_TASK DETAILS:_
Locate each line below that includes "follow" and reproduce it.

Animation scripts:
┌──
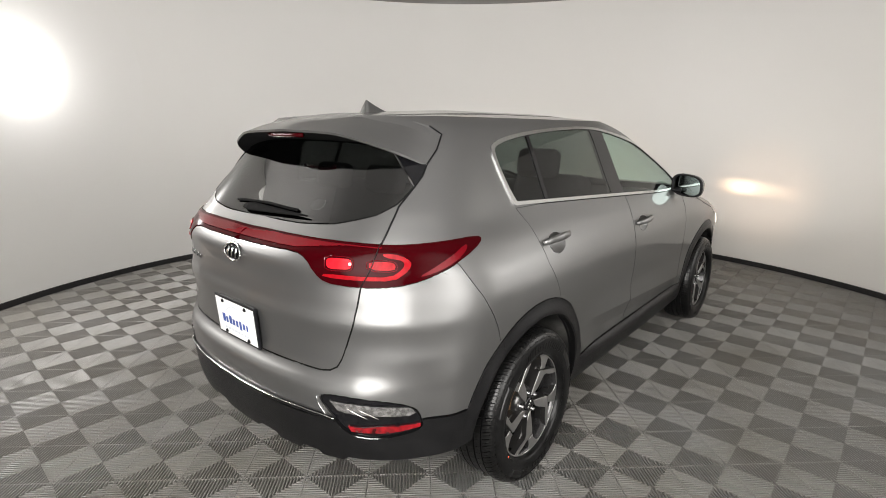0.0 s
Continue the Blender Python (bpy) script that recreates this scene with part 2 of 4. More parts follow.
def prism(bm, outline, h0, h1, m, edge=0.0):
    """A slab between two heights from an outline; edge: a small chamfer on its outer face."""
    cx, cy = sum(p[0] for p in outline) / len(outline), sum(p[1] for p in outline) / len(outline)
    levels = [(h0, 1.0), (h1 - edge, 1.0)] + ([(h1, None)] if edge else [])
    rings = []
    n = len(outline)
    for h, k in levels:
        ring = []
        for i, (x, y) in enumerate(outline):
            if k is None:
                ax, ay = outline[i - 1]
                bx, by = outline[(i + 1) % n]
                tx, ty = bx - ax, by - ay
                q = math.hypot(tx, ty) or 1
                nx, ny = -ty / q * edge, tx / q * edge
                if (cx - x) * nx + (cy - y) * ny < 0:
                    nx, ny = -nx, -ny
                x, y = x + nx, y + ny
            ring.append(bm.verts.new(m @ Vector((x, y, h))))
        rings.append(ring)
    for a, b in zip(rings, rings[1:]):
        for i in range(n):
            bm.faces.new((a[i], a[(i + 1) % n], b[(i + 1) % n], b[i]))
    bm.faces.new(rings[-1])
    bm.faces.new(rings[0][::-1])
    bmesh.ops.recalc_face_normals(bm, faces=bm.faces)
    return bm


def chaikin(points, rounds=2, closed=True):
    for _ in range(rounds):
        out = []
        n = len(points)
        for i in range(n if closed else n - 1):
            (ax, ay), (bx, by) = points[i], points[(i + 1) % n]
            out += [(0.75 * ax + 0.25 * bx, 0.75 * ay + 0.25 * by), (0.25 * ax + 0.75 * bx, 0.25 * ay + 0.75 * by)]
        points = out if closed else [points[0]] + out + [points[-1]]
    return points


def empty(name, label, category, group="", at=(0, 0, 0)):
    ob = tagged(new(name), label, category, group)
    ob.location = at
    return ob


# ---- the booth: round wall with an entrance, base strip, ceiling with light panels ----
OPEN_FROM, OPEN_TO = 214.0, 266.0   # degrees round the booth's middle, from +x


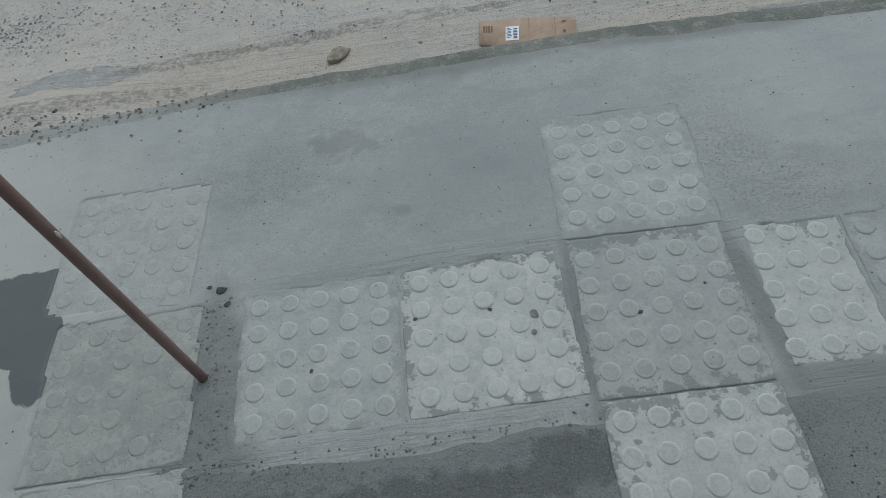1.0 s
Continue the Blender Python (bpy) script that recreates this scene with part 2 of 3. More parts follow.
    return s.done(c, s.step(wet, 0, 1, 0.86, 0.58))


def kerb_material():
    s = Shader("mossy_kerb_concrete")
    c = s.mix(s.step(s.noise(7, 5.0, 0.6), 0.3, 0.7), (0.135, 0.145, 0.128), (0.215, 0.218, 0.195))
    c = s.mix(s.step(s.noise(26, 6.0, 0.75), 0.51, 0.60, 0, 0.6), c, (0.30, 0.295, 0.27))
    c = s.mix(s.step(s.noise(190, 4.0, 0.8), 0.5, 0.6, 0, 0.5), c, (0.085, 0.09, 0.08))
    c = s.mix(s.calc("MULTIPLY", s.blob(-1.2, 0.85, 0.75, 0.3, 0, 0.3, 0.3), 0.75), c, (0.33, 0.335, 0.32))
    broken = s.calc("MULTIPLY", s.blob(1.58, 0.84, 0.34, 0.2, 0, 0.2, 0.2), s.step(s.noise(30, 6.0, 0.75), 0.44, 0.54))
    c = s.mix(s.calc("MULTIPLY", broken, 0.45), c, (0.34, 0.34, 0.318))
    crack = s.blob(1.575, 0.846, 0.31, 0.011, -4.0, 0.35, 0.5, 20.0)
    c = s.mix(s.calc("MULTIPLY", crack, 0.8), c, (0.075, 0.08, 0.073))
    s.bump(s.calc("MULTIPLY", crack, -1.0), 0.8, 0.01)
    s.bump(s.noise(40, 5.0, 0.65), 0.7, 0.006)
    s.bump(s.noise(240, 2.0), 0.4, 0.0015)
    return s.done(c)


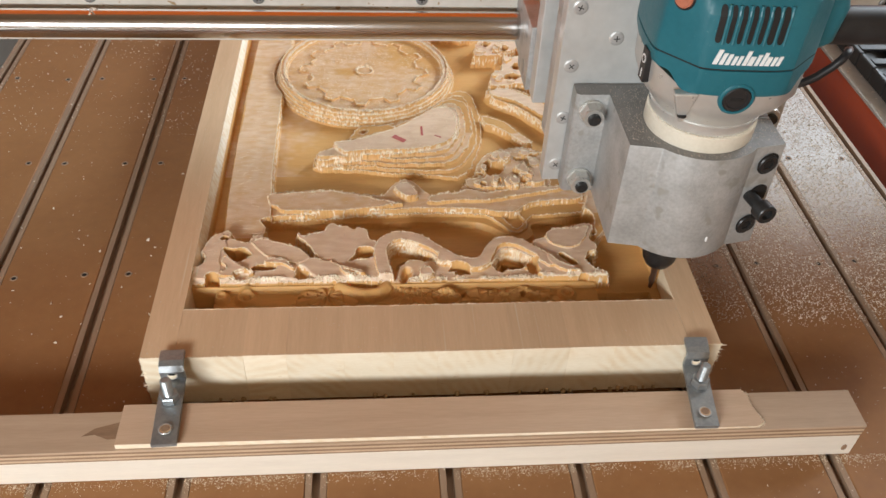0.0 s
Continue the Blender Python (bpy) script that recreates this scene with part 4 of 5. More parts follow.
└──
_EXERCISE SOLUTION:_
Continue the Blender Python (bpy) script that recreates this scene with part 2 of 4. More parts follow.
Continue the Blender Python (bpy) script that recreates this scene with part 2 of 3. More parts follow.
Continue the Blender Python (bpy) script that recreates this scene with part 4 of 5. More parts follow.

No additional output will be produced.